Pub Date: July 22nd, 2014
ISBN: 978-0-316-04471-4
Publisher: Little, Brown

Like Paris in Leroux’s The Phantom of the Opera, Ruiz Zafón’s Barcelona is a character in its own right, linchpin for this richly atmospheric, genuinely scary tale.

Oscar Drai, 15, leads a solitary existence at his boarding school, marking time until he can escape to wander Barcelona’s cold misty streets and decaying neighborhoods. While exploring the garden of a decaying mansion, he hears a beautiful voice singing and impulsively follows it indoors to its source, an old gramophone, next to which is a pocket watch. When the room’s furious occupant suddenly confronts him, Oscar flees back to school before realizing he still has the watch. Returning it, he meets Germán, its owner, and his beautiful daughter, Marina, who befriends him.
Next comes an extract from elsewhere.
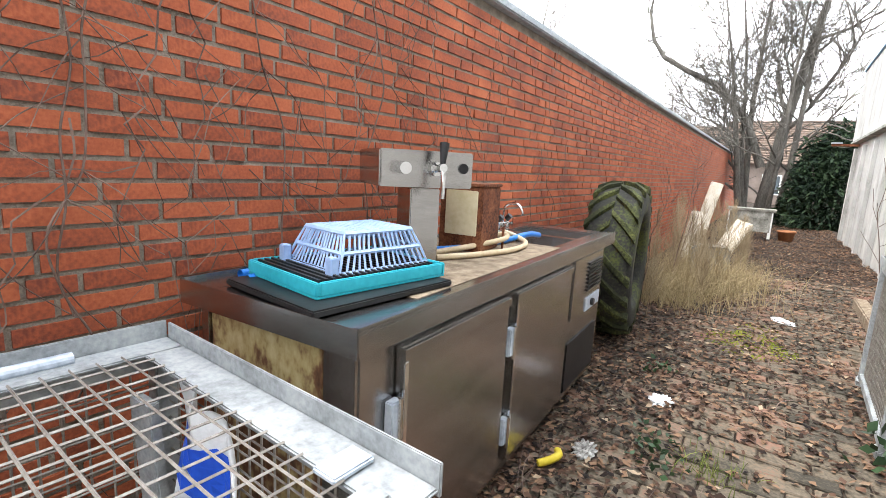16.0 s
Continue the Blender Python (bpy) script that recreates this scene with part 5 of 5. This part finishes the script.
# ---- tractor tyre ----
TR, TW = 0.63, 0.37
ty = thing("tractor_tyre", pose(0.43, 19.80, lv(0.5, 19.8) + TR - 0.02, 0, 0, 6), "large old tractor tyre with mossy green chevron tread", "tyre")
bm = lathe([(0.34, -TW / 2 + 0.03), (0.40, -TW / 2), (0.52, -TW / 2), (0.585, -TW / 2 + 0.04), (TR - 0.035, -0.10), (TR - 0.03, 0.0), (TR - 0.035, 0.10), (0.585, TW / 2 - 0.04), (0.52, TW / 2), (0.40, TW / 2), (0.34, TW / 2 - 0.03), (0.36, 0.0), (0.34, -TW / 2 + 0.03)], 48)
bm.transform(pose(0, 0, 0, 0, 90))
part("carcass", bm, RUBBER, ty, "black rubber", True)
for side in (-1, 1):
    for k in range(22):
        a = 2 * math.pi * (k + (0.5 if side > 0 else 0)) / 22
        bm = bmesh.new()
        cs = []
        for s_, wdt, rad in ((0.0, 0.028, TR), (0.5, 0.032, TR - 0.002), (1.0, 0.04, TR - 0.035)):
            x = side * (0.0 + s_ * TW / 2)
            da = a + s_ * 0.30
            ring_ = []
            for aa, rr in ((-wdt / TR, rad - 0.05), (wdt / TR, rad - 0.05), (wdt * 0.7 / TR, rad), (-wdt * 0.7 / TR, rad)):
                ring_.append(bm.verts.new((x, math.cos(da + aa) * rr, math.sin(da + aa) * rr)))
            cs.append(ring_)
        for r0_, r1_ in zip(cs, cs[1:]):
            for j in range(4):
                bm.faces.new((r0_[j], r0_[(j + 1) % 4], r1_[(j + 1) % 4], r1_[j]))
        bm.faces.new(cs[0])
        bm.faces.new(cs[-1][::-1])
        part("tread_lug", bm, MOSSRUBBER, ty)

# ---- small things in the alley ----
def crumpled(name, m, sx_, sy_, sz_, mat_c, label, category, seed):
    r = np.random.default_rng(seed)
    bm = bmesh.new()
    bmesh.ops.create_icosphere(bm, subdivisions=4, radius=1.0)
    ph = r.uniform(0, 6, 9)
    for v in bm.verts:
        c = v.co
        k = 1 + 0.16 * math.sin(5 * c.x + ph[0]) * math.sin(6 * c.y + ph[1]) + 0.13 * math.sin(11 * c.y + 7 * c.z + ph[2]) + 0.18 * math.sin(17 * c.x - 9 * c.z + ph[3])
        v.co = Vector((c.x * sx_ * k, c.y * sy_ * k, max(-0.2, c.z) * sz_ * k))
    ob = part(name, bm, mat_c, smooth=False)
    ob.matrix_world = m
    return tagged(ob, label, category)


def limp_cloth(points, w, seed, label):
    """A rag dropped in a long limp heap along the points."""
    r = random.Random(seed)
    n, m = 44, 18
    ph = [r.uniform(0, 6) for _ in range(6)]
    bm = bmesh.new()
    g = []
    for a in range(n + 1):
        u = a / n
        k = min(len(points) - 2, int(u * (len(points) - 1)))
        c = Vector(points[k]).lerp(Vector(points[k + 1]), u * (len(points) - 1) - k)
        wd = w * (0.9 + 0.15 * math.sin(4.2 * u * 3 + ph[0]) + 0.12 * math.sin(17 * u + ph[1]))
        row = []
        for b in range(m + 1):
            v = b / m * 2 - 1
            fold = 0.035 * (1 - abs(math.sin(4 * v + 3 * math.sin(5 * u + ph[2]) + ph[3]))) ** 2 + 0.03 * (1 - v * v) + 0.02 * (1 - abs(math.sin(11 * u + 2.5 * v + ph[4]))) ** 3
            x = c.x + wd * (v + 0.18 * math.sin(9 * u + 3 * v + ph[5])) + r.uniform(-0.003, 0.003)
            y = c.y + 0.02 * math.sin(8 * v + 9 * u)
            row.append(bm.verts.new((x, y, lv(x, y) + 0.012 + fold + r.uniform(0, 0.004))))
        g.append(row)
    for a in range(n):
        for b in range(m):
            if not ((b in (0, 1, m - 1)) and r.random() < 0.3):
                bm.faces.new((g[a][b], g[a + 1][b], g[a + 1][b + 1], g[a][b + 1]))
    tagged(part("rag", bm, RAG, smooth=True), label, "rag", group="rags on the paving")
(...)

Soon, Marina invites Oscar to accompany her to a lonely graveyard, where, hidden, they watch a veiled woman in black place a flower on a gravestone that’s carved with the image of a black butterfly then disappear into one of the abandoned buildings nearby. Curious, they follow her and discover a greenhouse in an overgrown garden and make a horrific discovery. What lies behind the ancient facades—and in the fetid darkness beneath the city streets—is a mystery as layered as the city’s history. It’s well-known which road is paved with good intentions—none are more lethal, Oscar learns, than love and pity.

High-quality gothic genre fiction with a classic Mary Shelley sensibility.